Epidemia San Cipriano uccideva 5mila al giorno. 250 d.c. vaiolo più morbillo

L'epidemia di San Cipriano, quella che uccideva 5mila persone al giorno a Roma
L’epidemia di San Cipriano, quella che uccideva 5mila persone al giorno a Roma

PALERMO – Un’epidemia di vaiolo o di morbillo che solo a Roma è arrivata a uccidere 5mila persone al giorno. E che ha colpito tutta l’Europa meridionale e parte dell’Africa, compreso l’Egitto dei faraoni.

Epidemia così violenta che Cipriano (Cartagine, 210 – Sesti, 14 settembre 258), vescovo di Cartagine e scrittore poi proclamato santo la descrisse come la fine del Mondo. Il mondo non è finito ma il povero Cipriano ha visto quella peste per sempre associata al suo nome visto che quell’epidemia è sui libri di storia la “epidemia di San Cipriano”.

Ora, dopo oltre quindici anni di scavi in Egitto, nel complesso funerario di Harwa e Akhimenru, a Luxor, gli archeologi hanno trovato tracce dell’epidemia anche nella terra dei faraoni.  Le prove sono oggetti e resti umani di individui probabilmente vittime di vaiolo o di morbillo.

Il ritrovamento rappresenta di fatto  l’unica testimonianza archeologica della terribile epidemia. La scoperta ha consentito di ricostruire la modalità di smaltimento dei cadaveri adottata per fare fronte al dilagare della epidemia di San Cipriano che sconvolse l’Impero Romano tra il 251 e il 270 d.C e che arrivò a mietere 5.000 vittime al giorno nella sola Roma.

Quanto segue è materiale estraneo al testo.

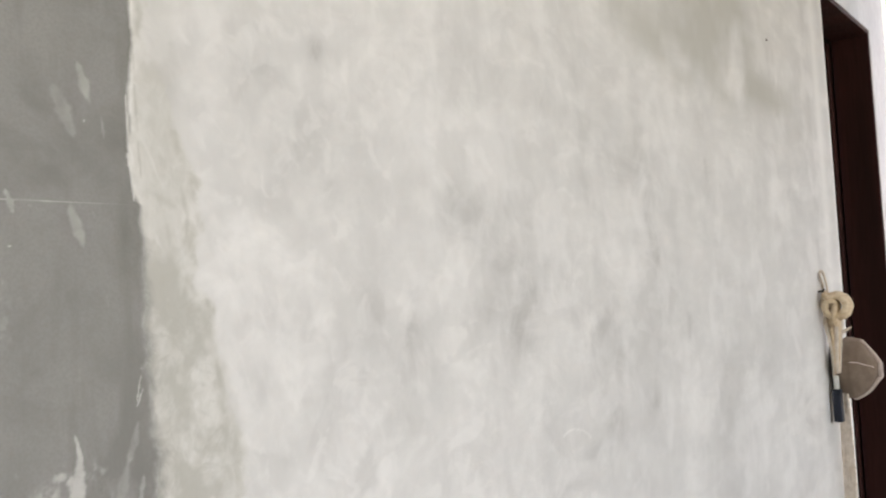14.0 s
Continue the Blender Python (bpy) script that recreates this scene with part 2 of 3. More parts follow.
M_BLACK = surface("black_plastic", (0.012, 0.012, 0.013), (0.025, 0.025, 0.027), 20, 120, 0.45, 0.2, 0.0005)
M_REDPLASTIC = surface("red_plastic", (0.2, 0.022, 0.02), (0.26, 0.036, 0.03), 20, 90, 0.45, 0.2, 0.0006)
M_CONDUIT = surface("pinkish_conduit", (0.34, 0.25, 0.2), (0.44, 0.345, 0.285), 20, 90, 0.7, 0.3, 0.001)
M_BRICK = surface("old_red_brick", (0.27, 0.19, 0.145), (0.34, 0.255, 0.2), 12, 70, 0.92, 0.7, 0.003)
M_BAMBOO = surface("dry_bamboo", (0.58, 0.5, 0.38), (0.74, 0.68, 0.56), 9, 80, 0.55, 0.3, 0.001, (2, 2, 0.15))
M_OLDPOLE = surface("weathered_pole", (0.075, 0.06, 0.047), (0.13, 0.105, 0.085), 8, 70, 0.85, 0.6, 0.002, (2, 2, 0.15))
M_PLANK = surface("weathered_plank", (0.14, 0.11, 0.085), (0.21, 0.17, 0.135), 6, 70, 0.85, 0.5, 0.0015, (2, 0.2, 2))
M_BLUEWASH = surface("pale_blue_limewash", (0.74, 0.77, 0.73), (0.83, 0.85, 0.80), 3, 30, 0.85, 0.4, 0.003, (1, 1, 0.4))
M_CREAM = surface("cream_house_paint", (0.66, 0.56, 0.44), (0.74, 0.65, 0.53), 2, 30, 0.85, 0.4, 0.003)
M_OXIDE = surface("red_oxide_paint", (0.30, 0.085, 0.045), (0.38, 0.12, 0.07), 6, 60, 0.6, 0.3, 0.0015, (2, 2, 0.2))
M_GROUND = surface("dry_earth", (0.15, 0.125, 0.095), (0.23, 0.195, 0.155), 0.9, 16, 0.95, 0.8, 0.012, spot=(0.28, 0.25, 0.21))
M_BOARD = surface("brown_old_boards", (0.12, 0.1, 0.08), (0.19, 0.16, 0.13), 6, 70, 0.85, 0.5, 0.0015, (2, 0.2, 2))
M_TARP = surface("dark_tarpaulin", (0.018, 0.02, 0.023), (0.04, 0.044, 0.048), 2, 30, 0.6, 0.5, 0.004)
M_CLOTHWHITE = surface("white_rag", (0.74, 0.73, 0.69), (0.82, 0.81, 0.78), 20, 120, 0.9, 0.5, 0.002)
M_BARK = surface("grey_bark", (0.10, 0.08, 0.06), (0.18, 0.15, 0.12), 8, 60, 0.9, 0.8, 0.006, (2, 2, 0.4))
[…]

Per le ricerche gli studiosi si sono serviti anche di una importante fonte: i testi ritrovati di San Cipriano, vescovo di Cartagine e scrittore, che descrisse quell’epidemia come la fine del mondo. Nel corso degli scavi ed in seguito a numerose e lunghe comparazioni svolte nei complessi funerari di Harwa e Akhimenru, Tiradritti ha individuato alcune sepolture con caratteristiche insolite: diversi corpi erano stati coperti con uno spesso strato di calce, un materiale adoperato in antichità per la sterilizzazione dei luoghi infetti.

Nelle vicinanze dei luoghi delle sepolture sono state rinvenute anche delle fornaci che servivano per la preparazione della calce ed i resti di una grande pira nella quale sono state riscontrate diverse tracce di resti umani bruciati. Questi elementi lasciano presumere che le sepolture individuate dalla missione italiana costituiscano, in realtà, una sorta di fossa comune allestita per fronteggiare un’epidemia.